Think back to July: It wasn't so long ago that you were watching fireworks displays, romping on the beach, or heading off on vacation, was it? But that not-so-long-ago month now seems like the distant past from the perspective of the change that's occurred in crude oil prices. Near $150 a barrel then, black gold has plummeted to below $60, and so we can kiss worries about triple-digit levies goodbye, right?

Wrong! The Paris-based International Energy Agency, the consuming nations' respected watchdog on all things relating to energy, has just come forth with a brand-spanking-new analysis that confirms what you probably already knew: that the crude price dip we're currently enjoying could ultimately be shorter than your Aunt Tillie. After all, the agency says -- and in your heart of hearts, you knew this, too -- we'll soon be squeezed between a dangerous combination of rising demand and sliding production.

This'll only cost an arm and a leg
According to the agency's report, simply keeping up with higher global demand will require the oil companies to spend more than $26 trillion during the next couple of decades, about half of which will be earmarked for power generation and distribution facilities. The rest will be spent by the likes of Chevron (NYSE:CVX) and BP (NYSE:BP) in their ongoing quest to discover and produce new sources of oil. Makes chatter about windfall profits taxes seem like lunacy, doesn't it?

Indeed, the increasing costs involved in drilling for and producing oil from the array of hostile and technically challenging places where it all too frequently is located will be tough to sustain, even for the members of Big Oil. Not long ago, for instance, ExxonMobil (NYSE:XOM) signed a deal with deepwater driller Transocean (NYSE:RIG) for the operation of a new rig that will involve Exxon shelling out dayrates above $640,000.

A better approach
The agency's study employs a different tack from most efforts to predict future energy needs, with essentially all others taking a country-by-country count of likely future demand. This one, however, has approached the subject through an analysis of the reserves and production rates of 800 of the world's oil fields. From my rarely tentative perspective, that's a far more accurate approach in assessing the situation.

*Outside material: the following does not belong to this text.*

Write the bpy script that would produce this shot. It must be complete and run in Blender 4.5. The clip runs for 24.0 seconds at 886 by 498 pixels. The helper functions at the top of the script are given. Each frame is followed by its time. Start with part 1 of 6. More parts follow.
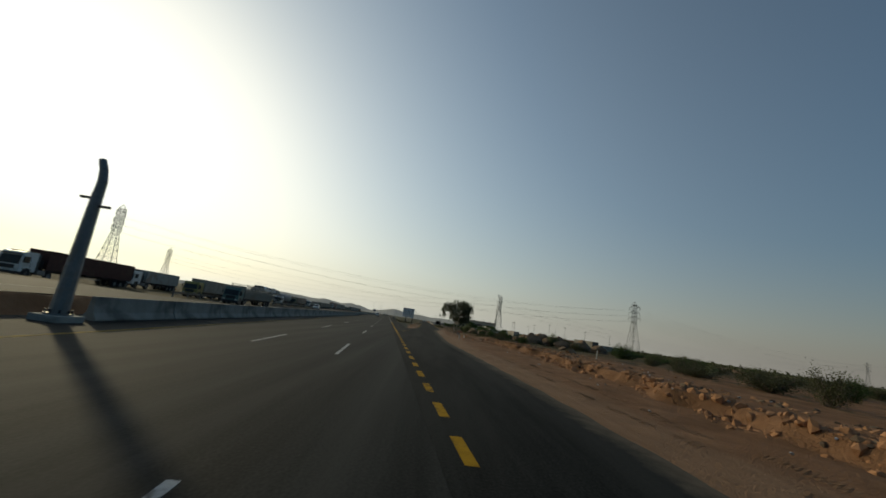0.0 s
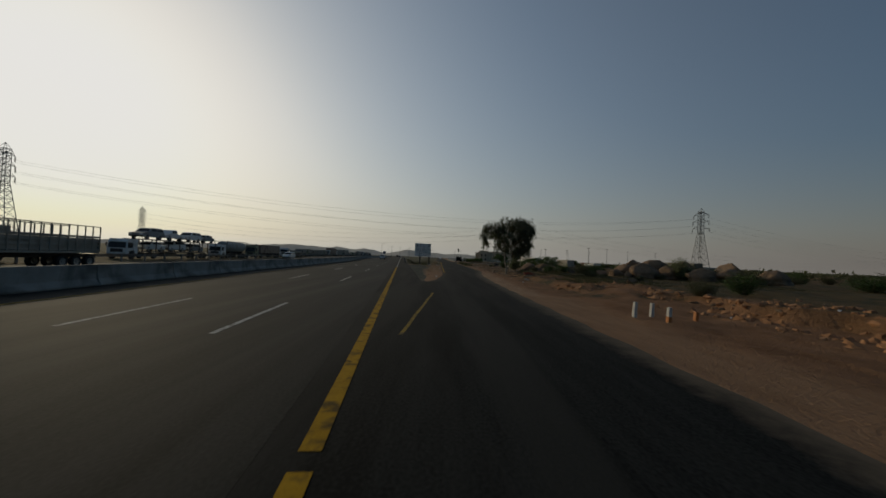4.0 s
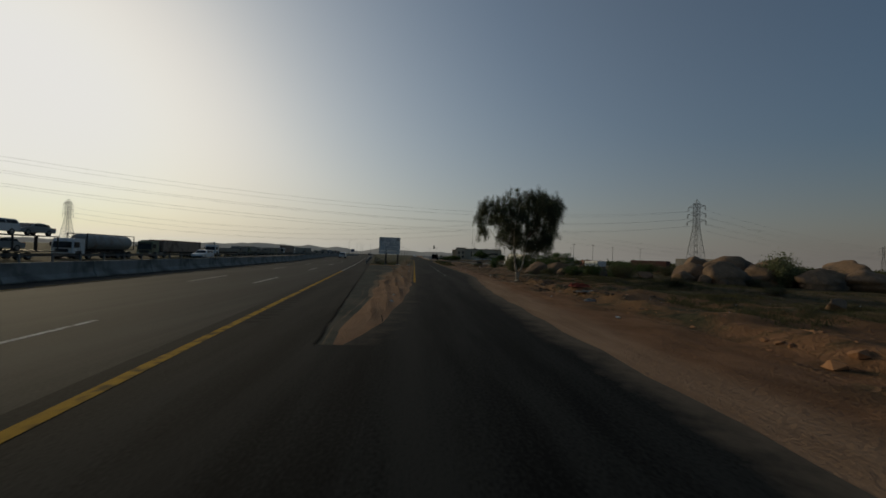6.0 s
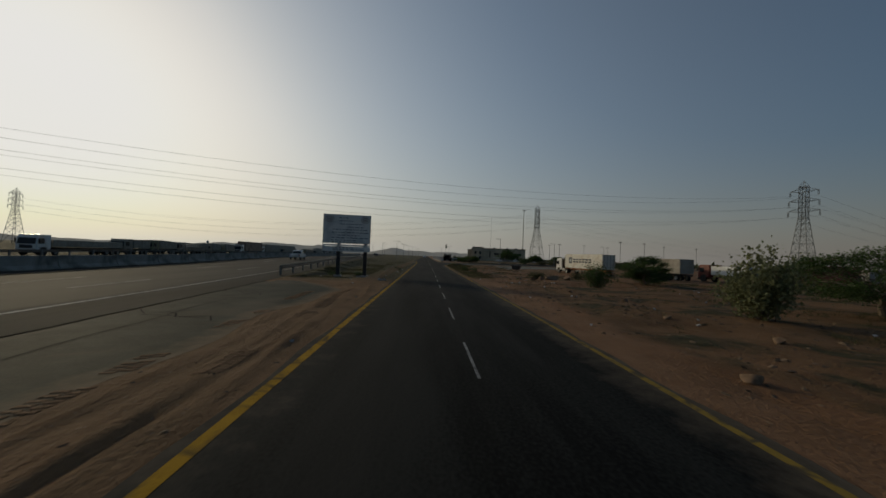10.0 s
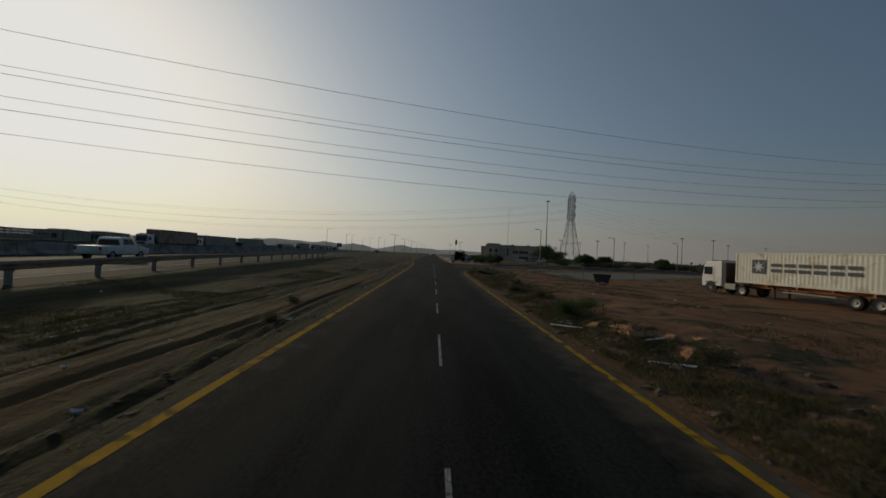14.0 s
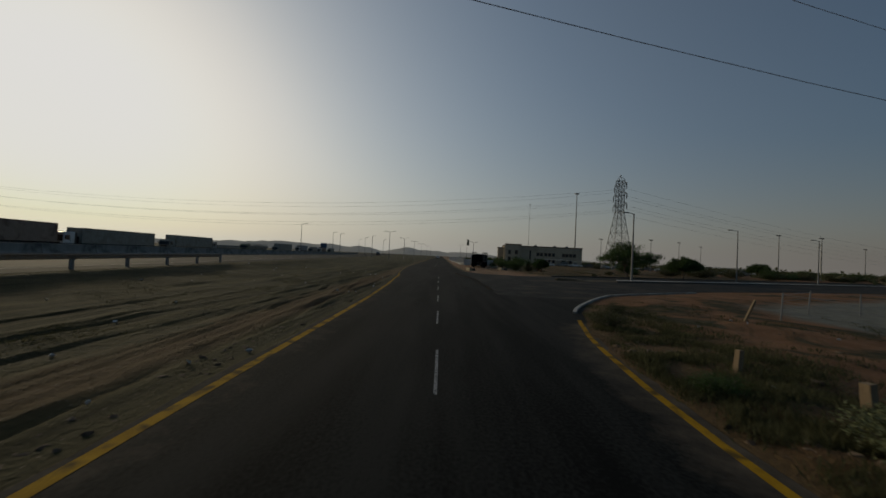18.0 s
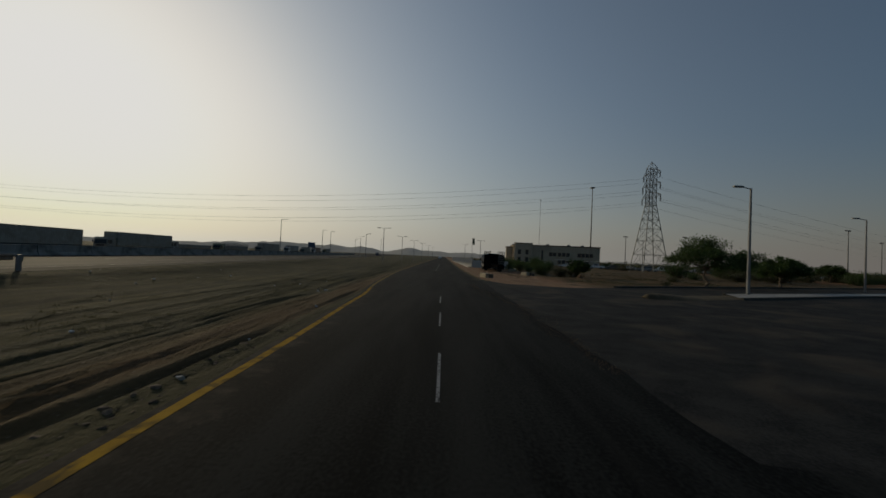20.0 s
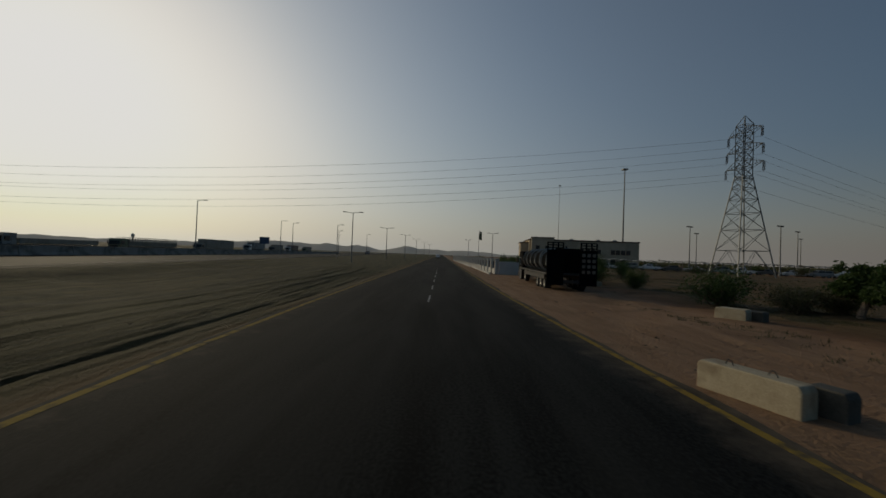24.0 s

As a result, it looks like the world's oil companies will find it necessary to add about 64 million barrels a day to capacity between now and 2030, and that half of that $26 trillion price tag I mentioned will have to be anted up in just the next eight years. Broken down further, the companies will likely spend an average of about $350 billion annually on oil and gas projects in each of the next 22 years. For the sake of perspective, total expenditures for the past seven years amounted to about $390 billion total.

A couple of rubs
And if those numbers aren't big enough for you, we can add at least two major challenges that need to be factored into the world's efforts to keep up with energy demand:

  • First, like yours truly, many of the world's largest fields are getting on in years and losing their ability to produce. That's especially true in such non-OPEC places as Russia, Mexico, the U.S., and the North Sea. So, before production can be hiked to match growing demand, there'll be a need to compensate for the world's average annual decline rate of 6.7%, a number that appears to be expanding. It's for that reason that, for example, sizable new discoveries in the deep waters off Brazil by Petrobras (NYSE:PBR) have become so important.
  • Secondly, believe it or not, there have been some problems unleashed by the four-month-long slide in oil and gas prices. With lower crude prices, expenditures for big projects become harder to justify. Therefore, in Canada, for instance, which has become the largest importer of crude into the U.S., such big companies as Canadian Natural Resources (NYSE:CNQ) and EnCana (NYSE:ECA) have decided to rein in 2009 spending. It's a trend that could have dire consequences for production from Alberta's prolific oil sands, along with other horizons overseen by our friends to the north.

The key to all this from a Foolish investment perspective is that, while long-term energy studies generally focus on conditions in about 2030, the numbers and trends I've discussed will make themselves felt far sooner than that, perhaps within a year. On that basis, and with most energy names having become cheap, cheap, cheap, I'd suggest that Fools with a bent for energy -- and especially those with somewhat longer-than-normal investment time horizons -- pay careful attention to the sector. Its members could put a smile on your face sooner than you think.